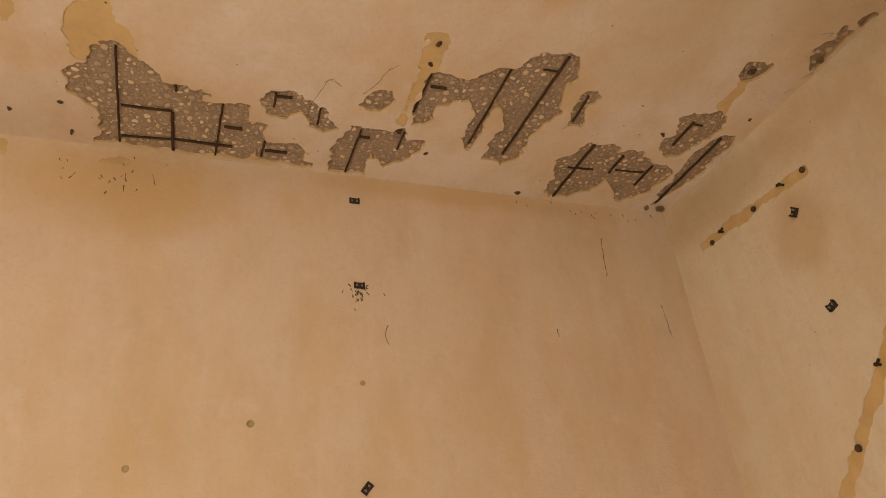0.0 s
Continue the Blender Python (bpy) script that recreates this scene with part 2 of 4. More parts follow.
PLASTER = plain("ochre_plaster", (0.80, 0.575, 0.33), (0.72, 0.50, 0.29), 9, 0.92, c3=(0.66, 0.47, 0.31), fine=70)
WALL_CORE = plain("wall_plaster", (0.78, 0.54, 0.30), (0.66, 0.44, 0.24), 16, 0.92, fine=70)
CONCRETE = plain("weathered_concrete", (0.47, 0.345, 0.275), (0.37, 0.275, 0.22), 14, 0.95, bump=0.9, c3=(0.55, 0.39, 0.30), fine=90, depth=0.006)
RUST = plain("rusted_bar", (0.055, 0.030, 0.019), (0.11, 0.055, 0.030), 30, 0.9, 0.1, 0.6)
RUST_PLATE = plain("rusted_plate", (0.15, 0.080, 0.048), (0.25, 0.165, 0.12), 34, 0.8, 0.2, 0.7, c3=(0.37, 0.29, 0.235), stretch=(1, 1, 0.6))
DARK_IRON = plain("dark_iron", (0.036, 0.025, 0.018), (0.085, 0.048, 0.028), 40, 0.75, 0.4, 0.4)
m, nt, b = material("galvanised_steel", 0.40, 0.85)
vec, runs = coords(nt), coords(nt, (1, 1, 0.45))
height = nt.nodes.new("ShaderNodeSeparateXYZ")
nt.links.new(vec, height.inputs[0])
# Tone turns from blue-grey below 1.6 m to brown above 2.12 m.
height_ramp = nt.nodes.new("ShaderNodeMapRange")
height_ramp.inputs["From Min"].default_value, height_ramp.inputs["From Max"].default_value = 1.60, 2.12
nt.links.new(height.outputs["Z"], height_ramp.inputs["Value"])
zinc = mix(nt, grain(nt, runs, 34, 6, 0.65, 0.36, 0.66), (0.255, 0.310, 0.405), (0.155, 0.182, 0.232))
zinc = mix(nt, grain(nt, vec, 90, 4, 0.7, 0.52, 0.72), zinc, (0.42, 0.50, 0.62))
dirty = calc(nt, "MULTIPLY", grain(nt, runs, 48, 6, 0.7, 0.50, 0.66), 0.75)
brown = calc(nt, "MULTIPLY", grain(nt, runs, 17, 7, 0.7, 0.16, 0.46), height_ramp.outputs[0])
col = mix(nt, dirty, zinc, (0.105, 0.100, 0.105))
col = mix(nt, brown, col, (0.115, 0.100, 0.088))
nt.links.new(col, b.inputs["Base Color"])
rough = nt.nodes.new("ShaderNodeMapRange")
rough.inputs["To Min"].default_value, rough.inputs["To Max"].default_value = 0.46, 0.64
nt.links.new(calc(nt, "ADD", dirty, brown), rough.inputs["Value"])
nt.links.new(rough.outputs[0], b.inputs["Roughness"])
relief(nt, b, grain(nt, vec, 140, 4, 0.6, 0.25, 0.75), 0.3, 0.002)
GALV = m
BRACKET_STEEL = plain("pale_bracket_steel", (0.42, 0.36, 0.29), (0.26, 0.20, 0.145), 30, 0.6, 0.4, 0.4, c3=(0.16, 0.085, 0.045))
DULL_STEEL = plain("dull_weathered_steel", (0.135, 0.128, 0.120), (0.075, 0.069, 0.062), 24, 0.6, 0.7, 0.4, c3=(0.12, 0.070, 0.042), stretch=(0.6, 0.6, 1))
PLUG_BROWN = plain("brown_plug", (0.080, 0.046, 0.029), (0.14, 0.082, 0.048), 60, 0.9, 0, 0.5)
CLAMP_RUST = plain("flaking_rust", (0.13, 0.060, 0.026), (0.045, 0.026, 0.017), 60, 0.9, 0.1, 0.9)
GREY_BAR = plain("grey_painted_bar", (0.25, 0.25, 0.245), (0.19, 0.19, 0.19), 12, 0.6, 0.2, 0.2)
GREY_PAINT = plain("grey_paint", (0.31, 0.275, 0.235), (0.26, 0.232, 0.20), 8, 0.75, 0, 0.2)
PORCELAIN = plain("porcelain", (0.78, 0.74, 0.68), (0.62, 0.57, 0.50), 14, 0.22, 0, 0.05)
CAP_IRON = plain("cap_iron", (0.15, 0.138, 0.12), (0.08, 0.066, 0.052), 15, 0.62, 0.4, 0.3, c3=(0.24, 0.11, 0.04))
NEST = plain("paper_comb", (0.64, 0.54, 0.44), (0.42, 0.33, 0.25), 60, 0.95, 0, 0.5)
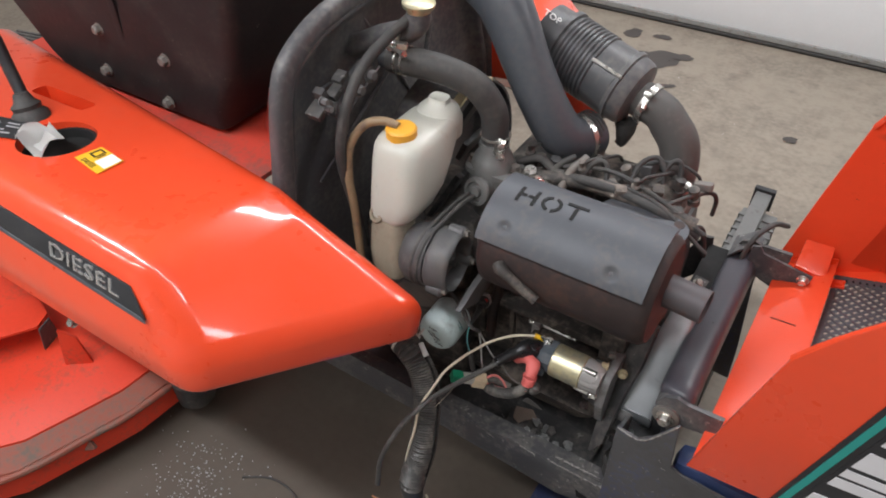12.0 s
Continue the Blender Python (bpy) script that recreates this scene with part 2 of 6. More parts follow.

........

Return all of the entries exactly as written, but drop any pictures they hold.

0.0 s
Continue the Blender Python (bpy) script that recreates this scene with part 2 of 4. More parts follow.
PLASTER = plain("ochre_plaster", (0.80, 0.575, 0.33), (0.72, 0.50, 0.29), 9, 0.92, c3=(0.66, 0.47, 0.31), fine=70)
WALL_CORE = plain("wall_plaster", (0.78, 0.54, 0.30), (0.66, 0.44, 0.24), 16, 0.92, fine=70)
CONCRETE = plain("weathered_concrete", (0.47, 0.345, 0.275), (0.37, 0.275, 0.22), 14, 0.95, bump=0.9, c3=(0.55, 0.39, 0.30), fine=90, depth=0.006)
RUST = plain("rusted_bar", (0.055, 0.030, 0.019), (0.11, 0.055, 0.030), 30, 0.9, 0.1, 0.6)
RUST_PLATE = plain("rusted_plate", (0.15, 0.080, 0.048), (0.25, 0.165, 0.12), 34, 0.8, 0.2, 0.7, c3=(0.37, 0.29, 0.235), stretch=(1, 1, 0.6))
DARK_IRON = plain("dark_iron", (0.036, 0.025, 0.018), (0.085, 0.048, 0.028), 40, 0.75, 0.4, 0.4)
m, nt, b = material("galvanised_steel", 0.40, 0.85)
vec, runs = coords(nt), coords(nt, (1, 1, 0.45))
height = nt.nodes.new("ShaderNodeSeparateXYZ")
nt.links.new(vec, height.inputs[0])
# Tone turns from blue-grey below 1.6 m to brown above 2.12 m.
height_ramp = nt.nodes.new("ShaderNodeMapRange")
height_ramp.inputs["From Min"].default_value, height_ramp.inputs["From Max"].default_value = 1.60, 2.12
nt.links.new(height.outputs["Z"], height_ramp.inputs["Value"])
zinc = mix(nt, grain(nt, runs, 34, 6, 0.65, 0.36, 0.66), (0.255, 0.310, 0.405), (0.155, 0.182, 0.232))
zinc = mix(nt, grain(nt, vec, 90, 4, 0.7, 0.52, 0.72), zinc, (0.42, 0.50, 0.62))
dirty = calc(nt, "MULTIPLY", grain(nt, runs, 48, 6, 0.7, 0.50, 0.66), 0.75)
brown = calc(nt, "MULTIPLY", grain(nt, runs, 17, 7, 0.7, 0.16, 0.46), height_ramp.outputs[0])
col = mix(nt, dirty, zinc, (0.105, 0.100, 0.105))
col = mix(nt, brown, col, (0.115, 0.100, 0.088))
nt.links.new(col, b.inputs["Base Color"])
rough = nt.nodes.new("ShaderNodeMapRange")
rough.inputs["To Min"].default_value, rough.inputs["To Max"].default_value = 0.46, 0.64
nt.links.new(calc(nt, "ADD", dirty, brown), rough.inputs["Value"])
nt.links.new(rough.outputs[0], b.inputs["Roughness"])
relief(nt, b, grain(nt, vec, 140, 4, 0.6, 0.25, 0.75), 0.3, 0.002)
GALV = m
BRACKET_STEEL = plain("pale_bracket_steel", (0.42, 0.36, 0.29), (0.26, 0.20, 0.145), 30, 0.6, 0.4, 0.4, c3=(0.16, 0.085, 0.045))
DULL_STEEL = plain("dull_weathered_steel", (0.135, 0.128, 0.120), (0.075, 0.069, 0.062), 24, 0.6, 0.7, 0.4, c3=(0.12, 0.070, 0.042), stretch=(0.6, 0.6, 1))
PLUG_BROWN = plain("brown_plug", (0.080, 0.046, 0.029), (0.14, 0.082, 0.048), 60, 0.9, 0, 0.5)
CLAMP_RUST = plain("flaking_rust", (0.13, 0.060, 0.026), (0.045, 0.026, 0.017), 60, 0.9, 0.1, 0.9)
GREY_BAR = plain("grey_painted_bar", (0.25, 0.25, 0.245), (0.19, 0.19, 0.19), 12, 0.6, 0.2, 0.2)
GREY_PAINT = plain("grey_paint", (0.31, 0.275, 0.235), (0.26, 0.232, 0.20), 8, 0.75, 0, 0.2)
PORCELAIN = plain("porcelain", (0.78, 0.74, 0.68), (0.62, 0.57, 0.50), 14, 0.22, 0, 0.05)
CAP_IRON = plain("cap_iron", (0.15, 0.138, 0.12), (0.08, 0.066, 0.052), 15, 0.62, 0.4, 0.3, c3=(0.24, 0.11, 0.04))
NEST = plain("paper_comb", (0.64, 0.54, 0.44), (0.42, 0.33, 0.25), 60, 0.95, 0, 0.5)
12.0 s
Continue the Blender Python (bpy) script that recreates this scene with part 2 of 6. More parts follow.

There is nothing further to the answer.